Rodman heads back to North Korea
On the heels of North Korea’s return of a mortally ill American college student, Otto Warmbier, another American returned from a much shorter trip to the closed, antagonistic regime. Former NBA superstar Dennis Rodman landed in China after what he called a “really good” trip to North Korea.
Rodman has been a self-appointed sports ambassador to North Korea for years, despite the negative reactions from multiple Rod-fans. A former Detroit Piston “Bad Boy” and Chicago Bulls rebounding machine, Rodman made a name for himself on and off the court, late in his career, by weirding people out. Many fans loved him for it. Many others, both fans and opponents, never appreciated Rodman’s freak flag shtick.
Rodman has been to meet with Kim Jong Un before, hoping, he said, to open a bridge to bring sports to the infamously closed off totalitarian nation. This time, it was less certain whether or not Rodman had met with the dictator. When media asked, Rodman quipped: “You’ll find out.”
The first time Rodman officially visited North Korea, the trip was viewed as just one more extension of “weird Rodman,” the basketball star who lived and played larger than life. Now, though, things have changed. North Korea is becoming increasingly belligerent, increasing missile tests and openly threatening the West.

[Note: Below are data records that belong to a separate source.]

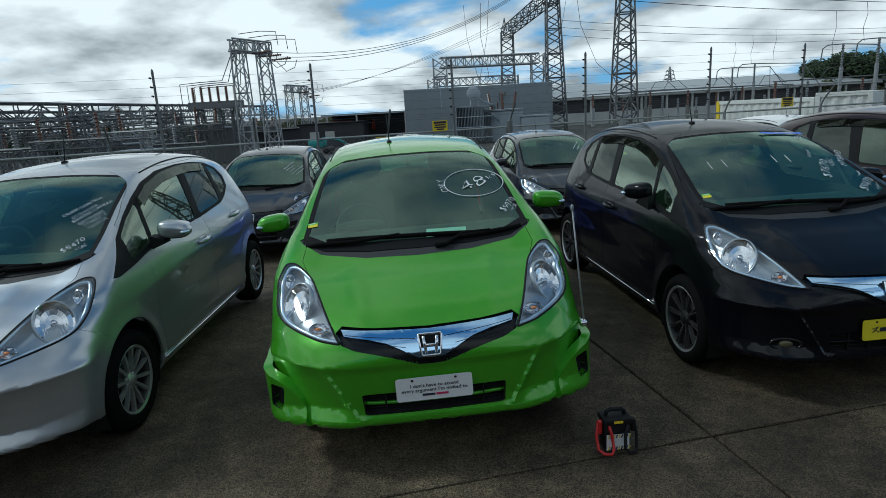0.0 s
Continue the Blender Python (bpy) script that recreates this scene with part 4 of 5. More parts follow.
def wire_thing(name, lines, r, label, category="cable", mat=None):
    """Overhead conductors that hang together: an Empty with each wire as a part."""
    top = empty(name)
    tagged(top, label, category)
    for pts in lines:
        bm = bmesh.new()
        tube(bm, pts, r, 4)
        part("wire", bm, mat or M_WIRE, top)
    return top


YARD_Z = -1.2
MIDDLE, MIDDLE_NOW = Vector((3.2, 1.7, 1.69)), Vector((3.25, 1.8, 1.68))


def set_out(build, size, old=MIDDLE, now=MIDDLE_NOW, turn=0.0):
    """Builds some things from their plan, drawn smaller, and sets them out at their true size: old is carried to now. Feet end at the ground."""
    before = set(bpy.data.objects)
    build()
    bpy.context.view_layer.update()
    m = Matrix.Translation(now) @ Matrix.Rotation(radians(turn), 4, "Z") @ Matrix.Scale(size, 4) @ Matrix.Translation(-Vector(old))
    for top in [o for o in bpy.data.objects if o not in before and o.parent is None]:
        kids = [(k, m @ k.matrix_world) for k in top.children_recursive]
        foot = Vector((0, 0, 0))
        for k, w in kids:
            k.data.transform(w)
            for v in k.data.vertices:
                v.co.z = max(v.co.z, FAR_Z - 0.02)
        low = kids[0][0].data.vertices
        foot = Vector((sum(v.co.x for v in low) / len(low), sum(v.co.y for v in low) / len(low), FAR_Z))
        top.matrix_basis = Matrix.Translation(foot)
        for k, w in kids:
            k.data.transform(Matrix.Translation(-foot))
            k.matrix_parent_inverse = Matrix()
            k.matrix_basis = Matrix()


def steel_thing(name, label, parts, category="steel structure", mat=None):
    """parts: (part name, mesh, material)."""
    top = empty(name)
    tagged(top, label, category)
    for pn, bm, m in parts:
        part(pn, bm, m or mat or M_STEEL, top)
    return top


# ---------------------------------------------------------------- grey blast wall, transformer and portals behind it
def build_wall():
    h = empty("blast_wall", pose(-2.65, 38.0, YARD_Z, 0, 0, -6.6))
    tagged(h, "grey painted concrete blast wall beside a transformer", "wall")
    top = 2.87 - YARD_Z
    for k in range(4):
        bm = bmesh.new()
        box(bm, 1.18 + 2.355 * k, 0.15, top / 2, 2.34, 0.30, top, bevel=0.01)
        part("panel", bm, M_WALL, h)
    bm = bmesh.new()
    box(bm, 4.7, 0.15, top + 0.02, 9.45, 0.34, 0.05)
    part("capping", bm, M_TRAFO, h)
    for x, w in ((0.15, 0.3), (9.27, 0.3)):
        bm = bmesh.new()
        box(bm, x, 3.0, top / 2, w, 5.4, top - 0.02, bevel=0.01)
        part("return_wall", bm, M_WALL, h)
    bm = bmesh.new()
    for k in range(5):
        box(bm, 6.1 + 0.16 * (k % 3), -0.05, top - 0.55 - 0.28 * (k // 3), 0.10, 0.08, 0.22)
    part("bracket", bm, M_STEEL_DK, h)


set_out(build_wall, 1.5, (-2.65, 38.0, 2.87), (-4.77, 58.86, 3.60), 7.5)


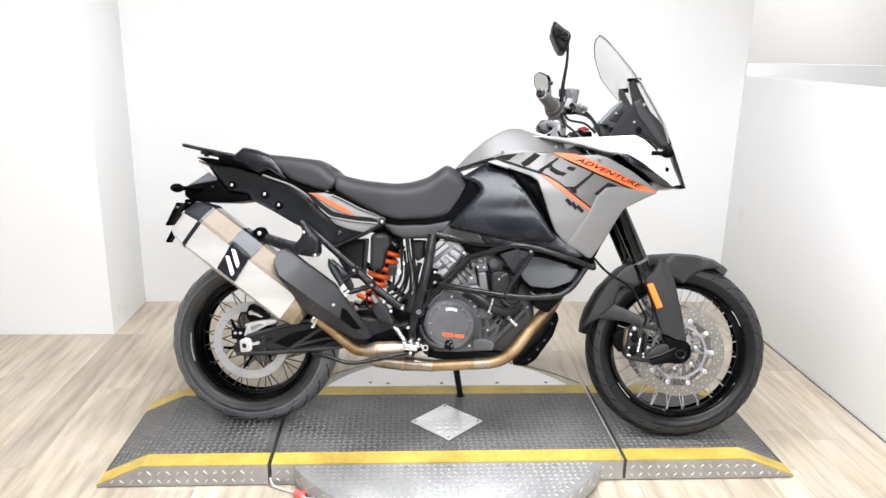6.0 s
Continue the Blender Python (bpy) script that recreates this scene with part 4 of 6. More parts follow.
panel("step", [(-1.017, 0.835), (-0.961, 0.844), (-0.797, 0.846), (-0.784, 0.82), (-0.857, 0.81), (-0.961, 0.809), (-1.009, 0.814)], -0.084, -0.07, BLACK, fender, "", soft=0.004)
bolt((-0.925, -0.079, 0.865), fender, 0.004, BOLT_DARK)
# number plate holder: a plate and its bracket, nothing written on them
def slanted_plate(name, top, bottom, width, thick, label):
    (xa, ya, za), (xb, yb, zb) = top, bottom
    ang = math.degrees(math.atan2(xa - xb, za - zb))
    return box(name, ((xa + xb) / 2, ya + width / 2, (za + zb) / 2), (thick, width, math.hypot(xa - xb, za - zb)), BLACK, fender, label, (0, ang, 0), 0.002)


slanted_plate("plate", *[(-1.067, -0.05, 0.805), (-1.108, -0.05, 0.719)], 0.11, 0.004, "black number plate without a number")
slanted_plate("holder", *[(-1.031, -0.055, 0.8), (-1.101, -0.055, 0.657)], 0.045, 0.010, "black number plate holder")
panel("holder_arm", [(-1.041, 0.819), (-0.969, 0.811), (-0.977, 0.794), (-1.007, 0.776), (-1.032, 0.742), (-1.057, 0.683), (-1.074, 0.687), (-1.057, 0.737), (-1.045, 0.784)], -0.045, 0.03, BLACK, fender, "", soft=0.006, step=0.014)
for p in [(-1.064, -0.052, 0.787), (-1.071, -0.058, 0.718), (-1.017, -0.06, 0.804), (-1.05, -0.06, 0.75)]:
    bolt(p, fender, 0.0038, CHROME, (-0.5, -0.8, 0))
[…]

Ironically, where relations between North Korea and the United States, have continued to worsen, some have even, seriously, speculated that Rodman could become a bridge builder. Initially, many people scoffed at the idea, but as Rodman continued to have amicable relations with the country and its top leaders, others have begun to take the idea a bit more seriously.
Officially, the US State Department says Rodman is traveling only as a private citizen with absolutely no diplomatic role. And some elected officials have gone so far as to say Rodman’s trips are only emboldening the antagonistic regime and giving them content for pro-North Korean propaganda.
There’s some truth to these accusations. In some earlier trips, Rodman took part in basketball games and even sung happy birthday to Kim. Actions like this may have played well in Rodman’s pseudo-documentary of his trips, but they angered both US officials and many fans who believe the star is actively supporting the dangerous regime.
Rodman, in typically Rodman-esque fashion, brushes these accusations off. He’s a goodwill ambassador hoping to spread a love of basketball, he says, not a politician. Everyone is just taking all this much too seriously.